GIVEN DATA:
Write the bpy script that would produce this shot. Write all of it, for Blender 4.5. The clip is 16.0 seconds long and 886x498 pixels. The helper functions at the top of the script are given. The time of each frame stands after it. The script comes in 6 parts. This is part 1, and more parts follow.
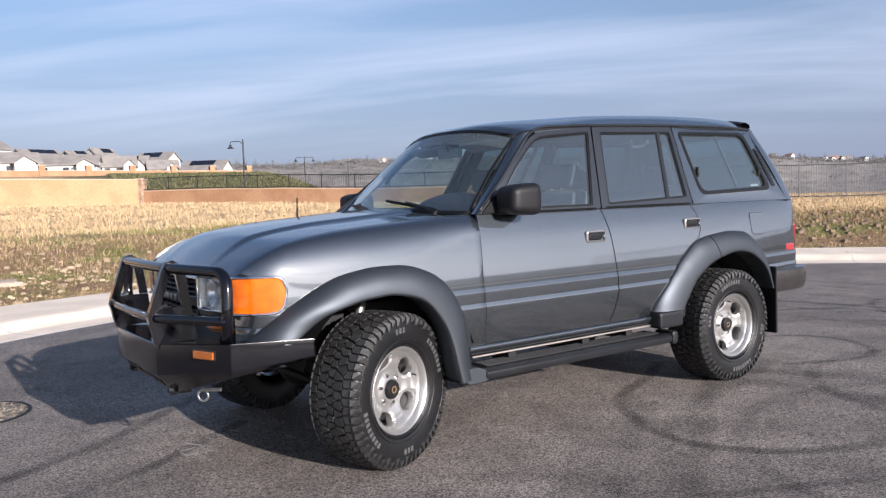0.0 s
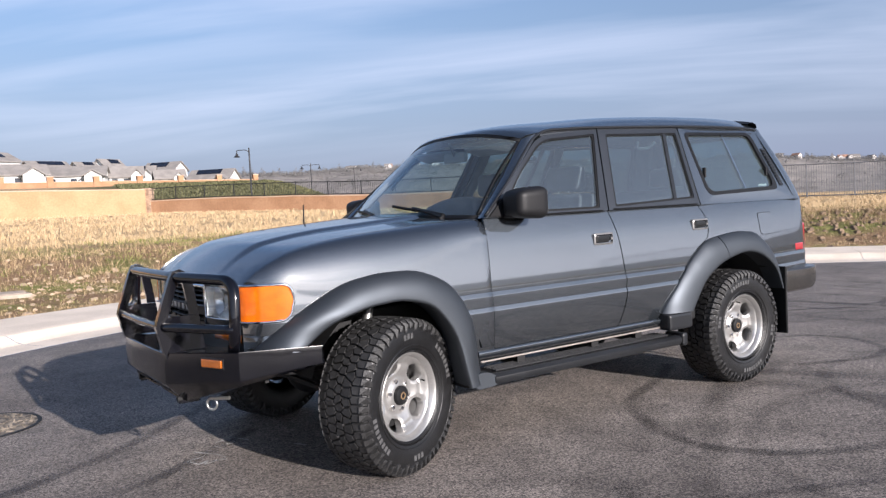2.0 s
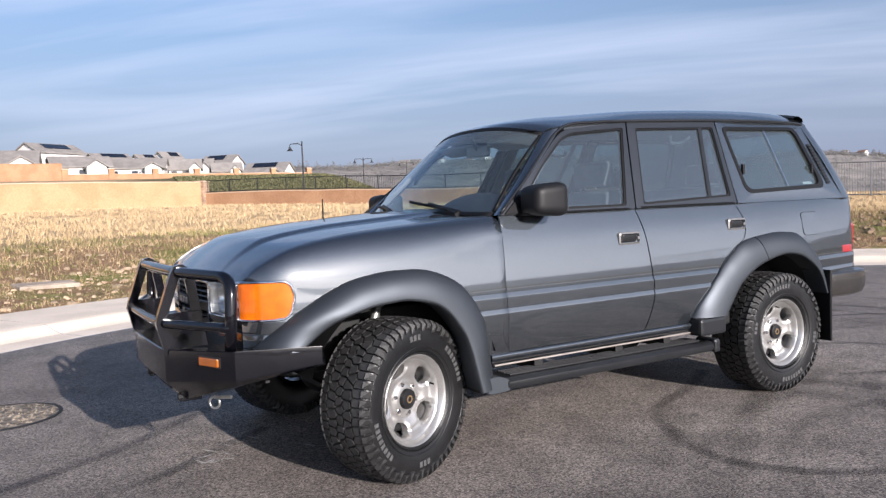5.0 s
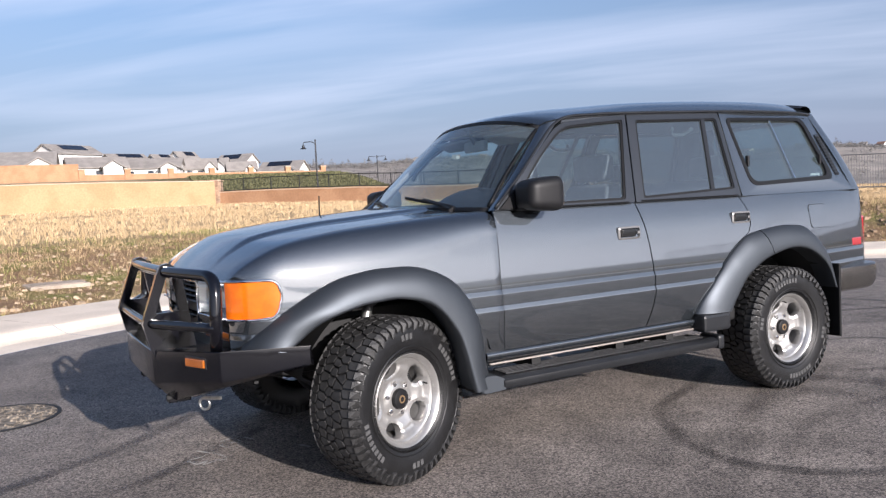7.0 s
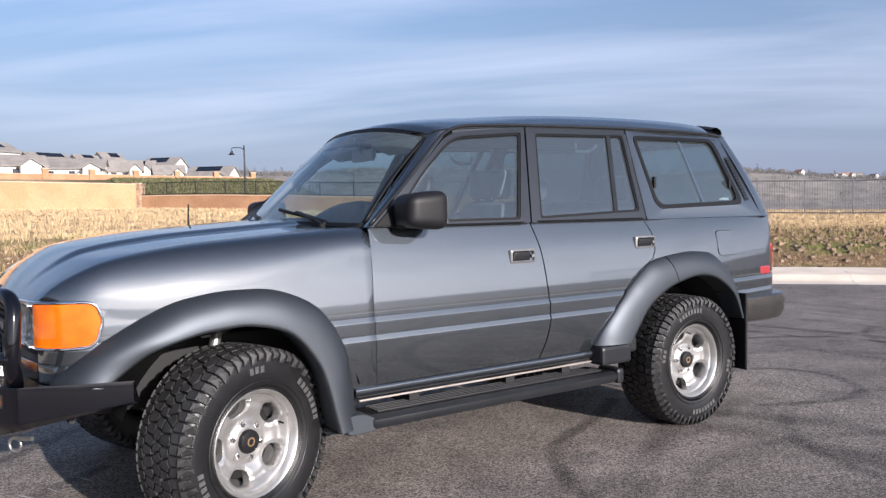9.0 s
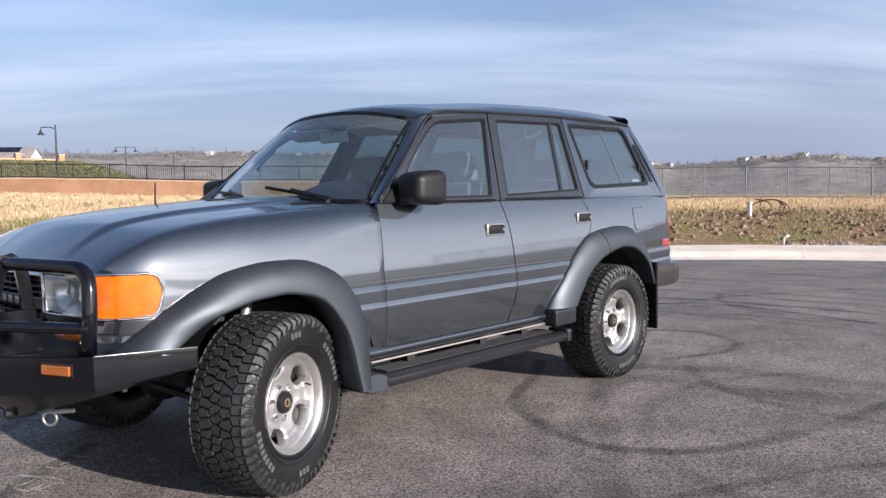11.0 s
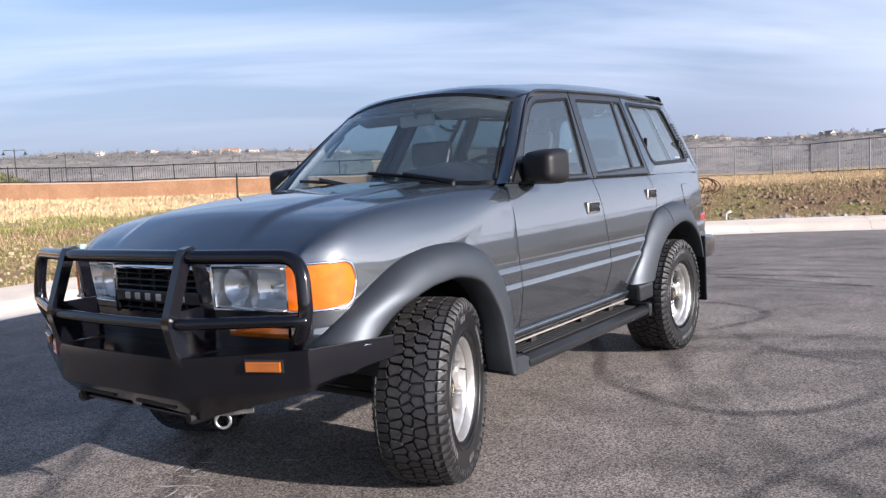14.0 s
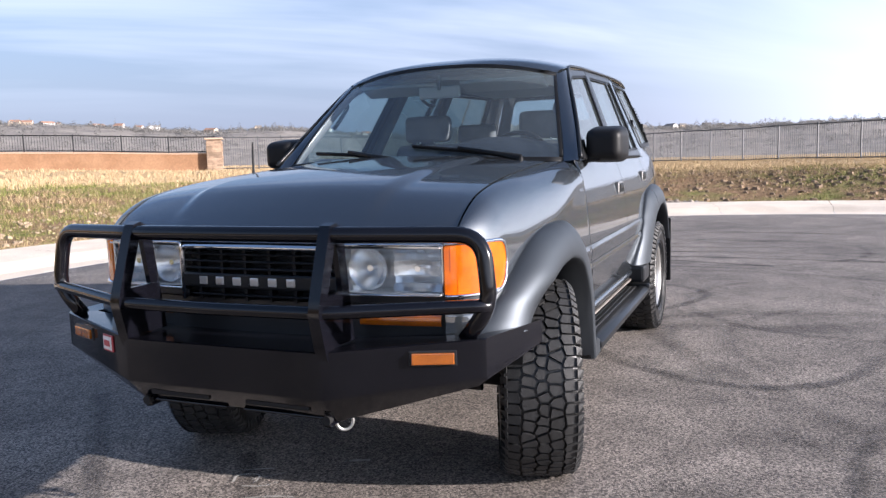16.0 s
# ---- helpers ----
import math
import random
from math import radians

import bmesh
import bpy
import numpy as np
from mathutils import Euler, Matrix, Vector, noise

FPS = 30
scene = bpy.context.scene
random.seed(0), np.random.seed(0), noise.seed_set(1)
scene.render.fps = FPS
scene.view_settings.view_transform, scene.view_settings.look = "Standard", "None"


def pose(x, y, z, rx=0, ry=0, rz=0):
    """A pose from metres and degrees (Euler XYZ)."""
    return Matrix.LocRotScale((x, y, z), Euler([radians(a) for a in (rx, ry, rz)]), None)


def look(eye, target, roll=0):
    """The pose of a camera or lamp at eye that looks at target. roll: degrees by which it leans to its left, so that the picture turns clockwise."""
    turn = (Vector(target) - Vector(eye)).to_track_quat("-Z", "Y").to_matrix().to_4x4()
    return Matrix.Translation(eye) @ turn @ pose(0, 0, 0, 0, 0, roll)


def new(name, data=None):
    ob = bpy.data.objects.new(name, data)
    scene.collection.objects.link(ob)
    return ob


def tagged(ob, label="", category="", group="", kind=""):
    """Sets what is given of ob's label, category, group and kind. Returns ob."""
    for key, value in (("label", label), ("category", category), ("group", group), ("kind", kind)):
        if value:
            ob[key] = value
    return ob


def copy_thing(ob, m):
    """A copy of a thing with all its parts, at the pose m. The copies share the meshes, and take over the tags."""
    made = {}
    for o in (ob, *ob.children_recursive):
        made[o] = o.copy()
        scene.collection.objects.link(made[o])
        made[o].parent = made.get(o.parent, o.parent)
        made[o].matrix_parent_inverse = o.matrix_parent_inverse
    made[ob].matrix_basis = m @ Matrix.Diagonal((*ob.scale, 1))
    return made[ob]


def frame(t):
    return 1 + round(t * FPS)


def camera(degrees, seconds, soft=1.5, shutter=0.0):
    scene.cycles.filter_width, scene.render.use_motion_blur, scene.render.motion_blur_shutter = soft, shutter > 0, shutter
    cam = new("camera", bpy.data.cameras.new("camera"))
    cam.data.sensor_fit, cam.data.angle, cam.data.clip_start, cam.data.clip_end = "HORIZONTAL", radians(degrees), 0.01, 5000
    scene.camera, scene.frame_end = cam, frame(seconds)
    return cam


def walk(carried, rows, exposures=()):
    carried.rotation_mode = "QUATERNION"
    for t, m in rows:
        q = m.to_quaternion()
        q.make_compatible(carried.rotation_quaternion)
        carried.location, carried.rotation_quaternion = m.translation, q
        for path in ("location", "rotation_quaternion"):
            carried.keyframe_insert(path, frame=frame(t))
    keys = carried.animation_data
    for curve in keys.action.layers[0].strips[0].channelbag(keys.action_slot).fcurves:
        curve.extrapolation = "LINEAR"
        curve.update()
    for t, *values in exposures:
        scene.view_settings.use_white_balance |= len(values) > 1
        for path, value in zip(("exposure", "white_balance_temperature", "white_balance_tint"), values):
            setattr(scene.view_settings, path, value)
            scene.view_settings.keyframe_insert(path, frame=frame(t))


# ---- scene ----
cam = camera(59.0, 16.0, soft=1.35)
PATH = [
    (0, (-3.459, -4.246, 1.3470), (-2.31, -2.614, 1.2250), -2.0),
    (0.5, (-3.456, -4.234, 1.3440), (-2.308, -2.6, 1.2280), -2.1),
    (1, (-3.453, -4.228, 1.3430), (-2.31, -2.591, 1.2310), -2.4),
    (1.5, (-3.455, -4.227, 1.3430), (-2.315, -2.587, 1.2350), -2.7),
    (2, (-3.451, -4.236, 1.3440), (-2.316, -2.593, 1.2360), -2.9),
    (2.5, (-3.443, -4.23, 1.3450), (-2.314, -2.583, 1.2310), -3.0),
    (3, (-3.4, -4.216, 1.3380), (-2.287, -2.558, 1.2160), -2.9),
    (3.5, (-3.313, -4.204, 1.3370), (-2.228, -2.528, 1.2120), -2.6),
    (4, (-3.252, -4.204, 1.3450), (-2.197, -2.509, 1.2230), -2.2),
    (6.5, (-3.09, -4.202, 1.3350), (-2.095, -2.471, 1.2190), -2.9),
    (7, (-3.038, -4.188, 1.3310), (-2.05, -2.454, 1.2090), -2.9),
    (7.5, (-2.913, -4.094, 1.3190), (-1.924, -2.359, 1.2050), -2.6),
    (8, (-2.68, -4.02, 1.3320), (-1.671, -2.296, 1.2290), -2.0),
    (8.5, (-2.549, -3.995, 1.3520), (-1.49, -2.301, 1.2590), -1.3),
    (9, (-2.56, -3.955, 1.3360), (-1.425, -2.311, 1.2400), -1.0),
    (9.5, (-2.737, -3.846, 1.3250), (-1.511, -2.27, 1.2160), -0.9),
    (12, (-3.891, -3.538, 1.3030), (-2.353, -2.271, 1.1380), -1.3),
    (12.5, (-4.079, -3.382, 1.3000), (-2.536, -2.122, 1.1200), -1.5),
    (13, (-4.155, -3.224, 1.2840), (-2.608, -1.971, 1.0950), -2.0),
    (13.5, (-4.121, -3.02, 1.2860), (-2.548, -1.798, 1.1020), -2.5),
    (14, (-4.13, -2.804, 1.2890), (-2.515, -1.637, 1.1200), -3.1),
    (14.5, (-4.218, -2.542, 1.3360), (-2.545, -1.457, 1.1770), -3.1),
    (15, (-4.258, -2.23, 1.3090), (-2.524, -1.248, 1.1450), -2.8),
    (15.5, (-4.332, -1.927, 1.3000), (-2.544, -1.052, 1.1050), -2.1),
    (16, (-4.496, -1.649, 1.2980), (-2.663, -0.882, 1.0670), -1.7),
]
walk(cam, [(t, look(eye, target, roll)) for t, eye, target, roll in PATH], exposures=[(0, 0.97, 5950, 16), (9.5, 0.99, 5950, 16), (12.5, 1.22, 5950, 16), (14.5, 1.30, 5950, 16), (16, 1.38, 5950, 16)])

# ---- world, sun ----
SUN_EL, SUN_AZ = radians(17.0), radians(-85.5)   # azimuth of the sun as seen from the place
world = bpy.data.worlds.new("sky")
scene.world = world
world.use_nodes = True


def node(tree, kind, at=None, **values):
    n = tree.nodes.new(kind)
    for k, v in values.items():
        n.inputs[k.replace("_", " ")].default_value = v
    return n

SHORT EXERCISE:
Give again, word for word, every line of the listing above from the one with "import bmesh" to the one with "pose from metres", both inclusive, and nothing beyond them.

IN RESPONSE:
import bmesh
import bpy
import numpy as np
from mathutils import Euler, Matrix, Vector, noise

FPS = 30
scene = bpy.context.scene
random.seed(0), np.random.seed(0), noise.seed_set(1)
scene.render.fps = FPS
scene.view_settings.view_transform, scene.view_settings.look = "Standard", "None"


def pose(x, y, z, rx=0, ry=0, rz=0):
    """A pose from metres and degrees (Euler XYZ)."""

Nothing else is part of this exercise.